# Exercise directions
From the first line of the data below through the line bearing "return 1 + round(t * FPS)", reproduce each line exactly; do not include pictures.

# Supplied information
— start —

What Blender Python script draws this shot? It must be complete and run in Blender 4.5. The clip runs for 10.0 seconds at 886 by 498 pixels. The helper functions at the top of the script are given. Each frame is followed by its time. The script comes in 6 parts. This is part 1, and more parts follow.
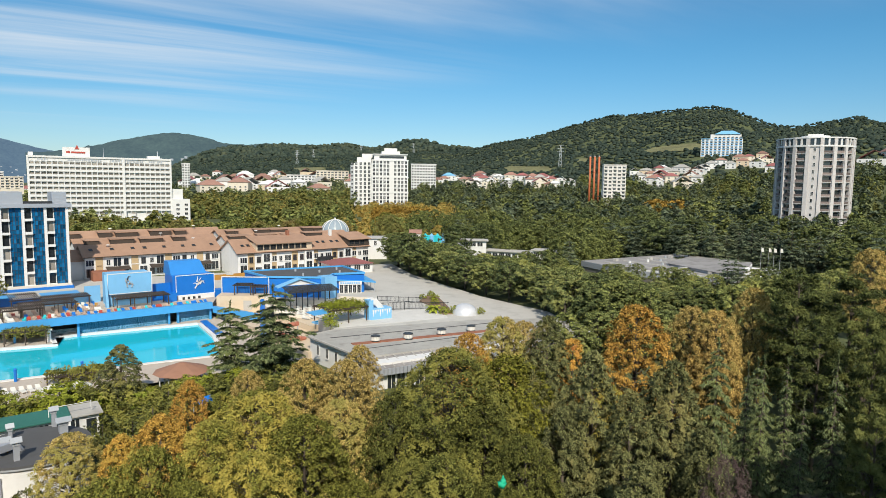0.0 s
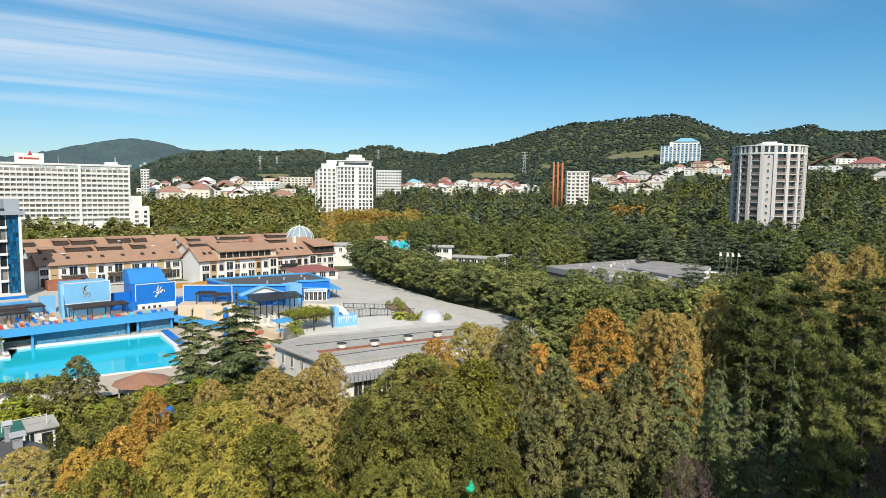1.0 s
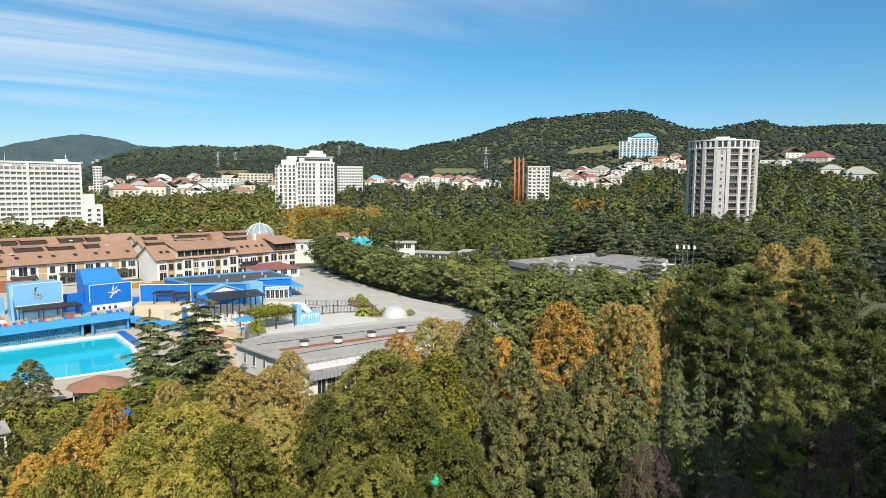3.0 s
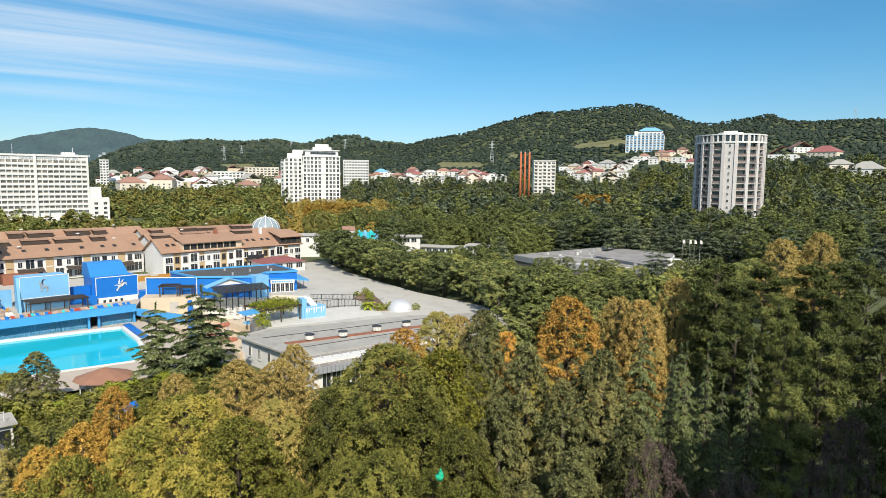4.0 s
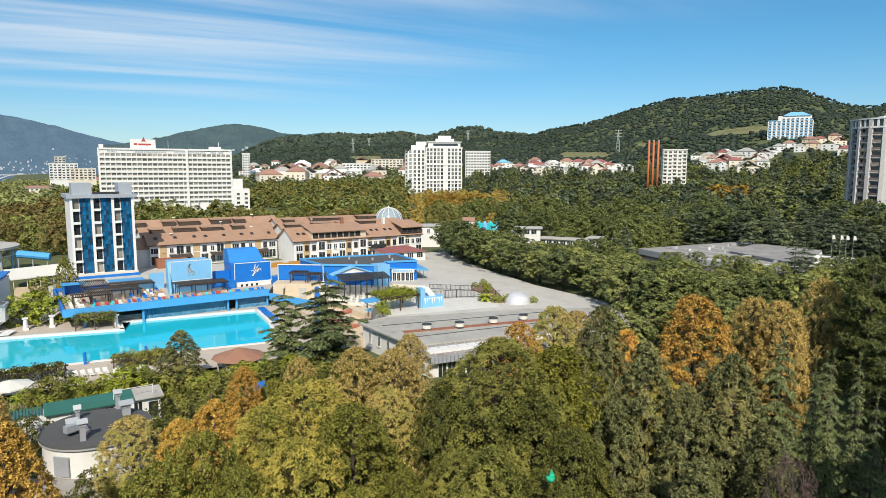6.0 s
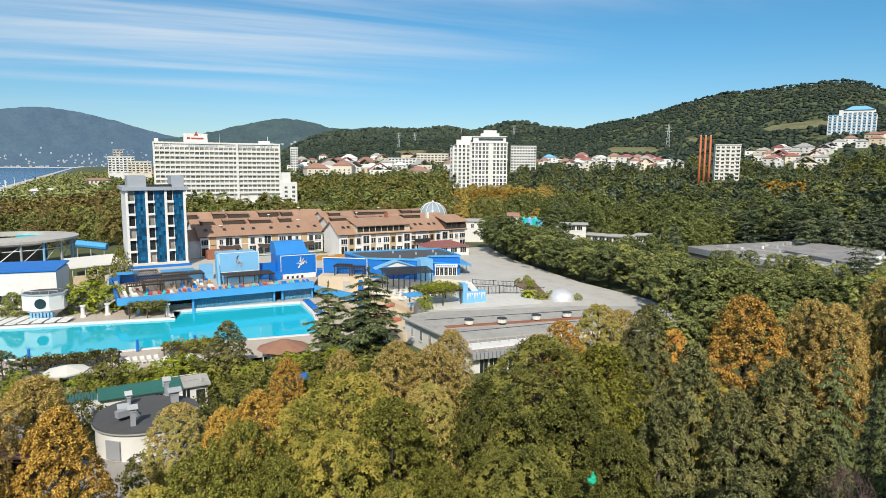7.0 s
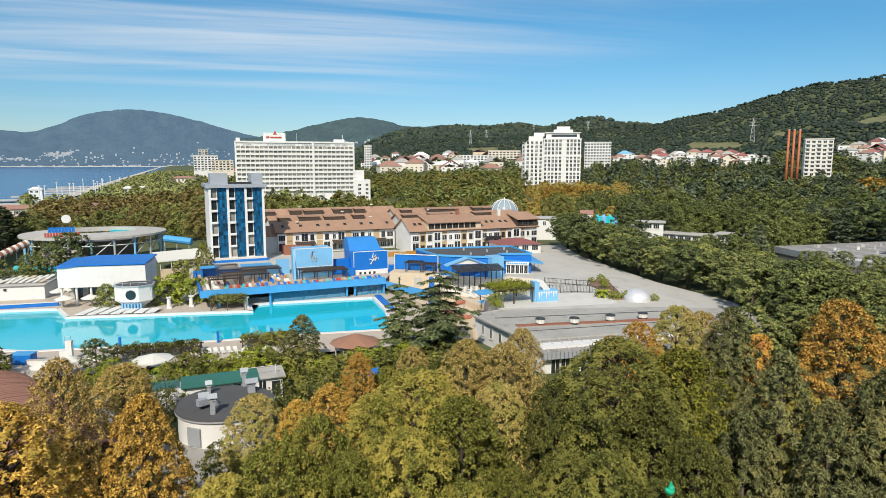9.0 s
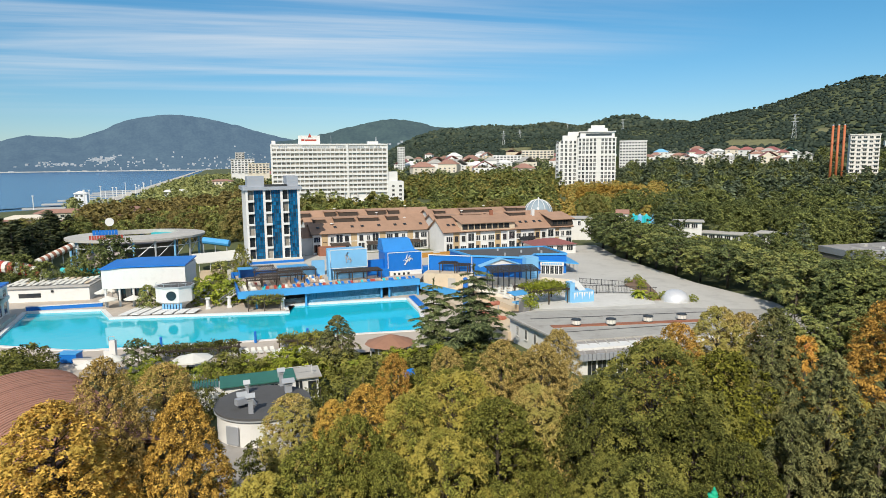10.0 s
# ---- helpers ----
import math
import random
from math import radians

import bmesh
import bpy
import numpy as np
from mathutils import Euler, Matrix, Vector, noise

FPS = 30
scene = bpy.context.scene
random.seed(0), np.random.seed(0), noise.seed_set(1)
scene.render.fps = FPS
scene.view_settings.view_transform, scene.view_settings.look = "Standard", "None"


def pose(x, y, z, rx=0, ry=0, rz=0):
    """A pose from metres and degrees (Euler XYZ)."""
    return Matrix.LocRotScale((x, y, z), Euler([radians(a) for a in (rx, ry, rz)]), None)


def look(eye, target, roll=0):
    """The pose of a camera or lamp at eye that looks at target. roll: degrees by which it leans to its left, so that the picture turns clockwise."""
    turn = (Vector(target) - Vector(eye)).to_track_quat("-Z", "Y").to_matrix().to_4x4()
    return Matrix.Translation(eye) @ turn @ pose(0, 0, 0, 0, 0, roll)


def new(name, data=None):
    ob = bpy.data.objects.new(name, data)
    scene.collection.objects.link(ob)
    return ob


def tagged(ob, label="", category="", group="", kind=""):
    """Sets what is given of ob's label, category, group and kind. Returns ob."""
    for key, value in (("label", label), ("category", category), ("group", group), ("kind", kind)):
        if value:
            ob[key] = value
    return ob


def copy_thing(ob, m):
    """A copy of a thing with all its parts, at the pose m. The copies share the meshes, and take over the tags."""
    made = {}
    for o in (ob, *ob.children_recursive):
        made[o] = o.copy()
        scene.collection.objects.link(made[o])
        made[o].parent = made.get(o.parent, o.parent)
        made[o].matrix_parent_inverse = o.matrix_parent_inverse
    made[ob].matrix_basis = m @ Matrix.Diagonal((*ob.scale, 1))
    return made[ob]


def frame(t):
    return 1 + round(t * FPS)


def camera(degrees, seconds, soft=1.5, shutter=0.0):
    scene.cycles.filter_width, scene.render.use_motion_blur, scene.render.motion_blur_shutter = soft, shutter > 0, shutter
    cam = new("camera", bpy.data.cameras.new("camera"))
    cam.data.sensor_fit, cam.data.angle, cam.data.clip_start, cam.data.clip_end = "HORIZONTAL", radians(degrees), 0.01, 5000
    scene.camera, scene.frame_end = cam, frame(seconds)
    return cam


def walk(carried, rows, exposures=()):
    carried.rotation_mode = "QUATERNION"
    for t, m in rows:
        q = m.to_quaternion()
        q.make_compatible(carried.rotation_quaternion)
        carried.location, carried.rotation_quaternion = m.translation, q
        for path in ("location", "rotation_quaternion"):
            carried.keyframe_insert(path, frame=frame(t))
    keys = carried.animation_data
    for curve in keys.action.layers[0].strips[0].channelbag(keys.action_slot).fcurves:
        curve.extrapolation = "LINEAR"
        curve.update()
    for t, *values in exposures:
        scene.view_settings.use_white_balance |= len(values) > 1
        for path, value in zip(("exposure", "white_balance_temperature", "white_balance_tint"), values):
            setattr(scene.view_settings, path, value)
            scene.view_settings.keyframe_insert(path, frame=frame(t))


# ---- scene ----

— end —

# Answer to the exercise
What Blender Python script draws this shot? It must be complete and run in Blender 4.5. The clip runs for 10.0 seconds at 886 by 498 pixels. The helper functions at the top of the script are given. Each frame is followed by its time. The script comes in 6 parts. This is part 1, and more parts follow.
0.0 s
1.0 s
3.0 s
4.0 s
6.0 s
7.0 s
9.0 s
10.0 s
# ---- helpers ----
import math
import random
from math import radians

import bmesh
import bpy
import numpy as np
from mathutils import Euler, Matrix, Vector, noise

FPS = 30
scene = bpy.context.scene
random.seed(0), np.random.seed(0), noise.seed_set(1)
scene.render.fps = FPS
scene.view_settings.view_transform, scene.view_settings.look = "Standard", "None"


def pose(x, y, z, rx=0, ry=0, rz=0):
    """A pose from metres and degrees (Euler XYZ)."""
    return Matrix.LocRotScale((x, y, z), Euler([radians(a) for a in (rx, ry, rz)]), None)


def look(eye, target, roll=0):
    """The pose of a camera or lamp at eye that looks at target. roll: degrees by which it leans to its left, so that the picture turns clockwise."""
    turn = (Vector(target) - Vector(eye)).to_track_quat("-Z", "Y").to_matrix().to_4x4()
    return Matrix.Translation(eye) @ turn @ pose(0, 0, 0, 0, 0, roll)


def new(name, data=None):
    ob = bpy.data.objects.new(name, data)
    scene.collection.objects.link(ob)
    return ob


def tagged(ob, label="", category="", group="", kind=""):
    """Sets what is given of ob's label, category, group and kind. Returns ob."""
    for key, value in (("label", label), ("category", category), ("group", group), ("kind", kind)):
        if value:
            ob[key] = value
    return ob


def copy_thing(ob, m):
    """A copy of a thing with all its parts, at the pose m. The copies share the meshes, and take over the tags."""
    made = {}
    for o in (ob, *ob.children_recursive):
        made[o] = o.copy()
        scene.collection.objects.link(made[o])
        made[o].parent = made.get(o.parent, o.parent)
        made[o].matrix_parent_inverse = o.matrix_parent_inverse
    made[ob].matrix_basis = m @ Matrix.Diagonal((*ob.scale, 1))
    return made[ob]


def frame(t):
    return 1 + round(t * FPS)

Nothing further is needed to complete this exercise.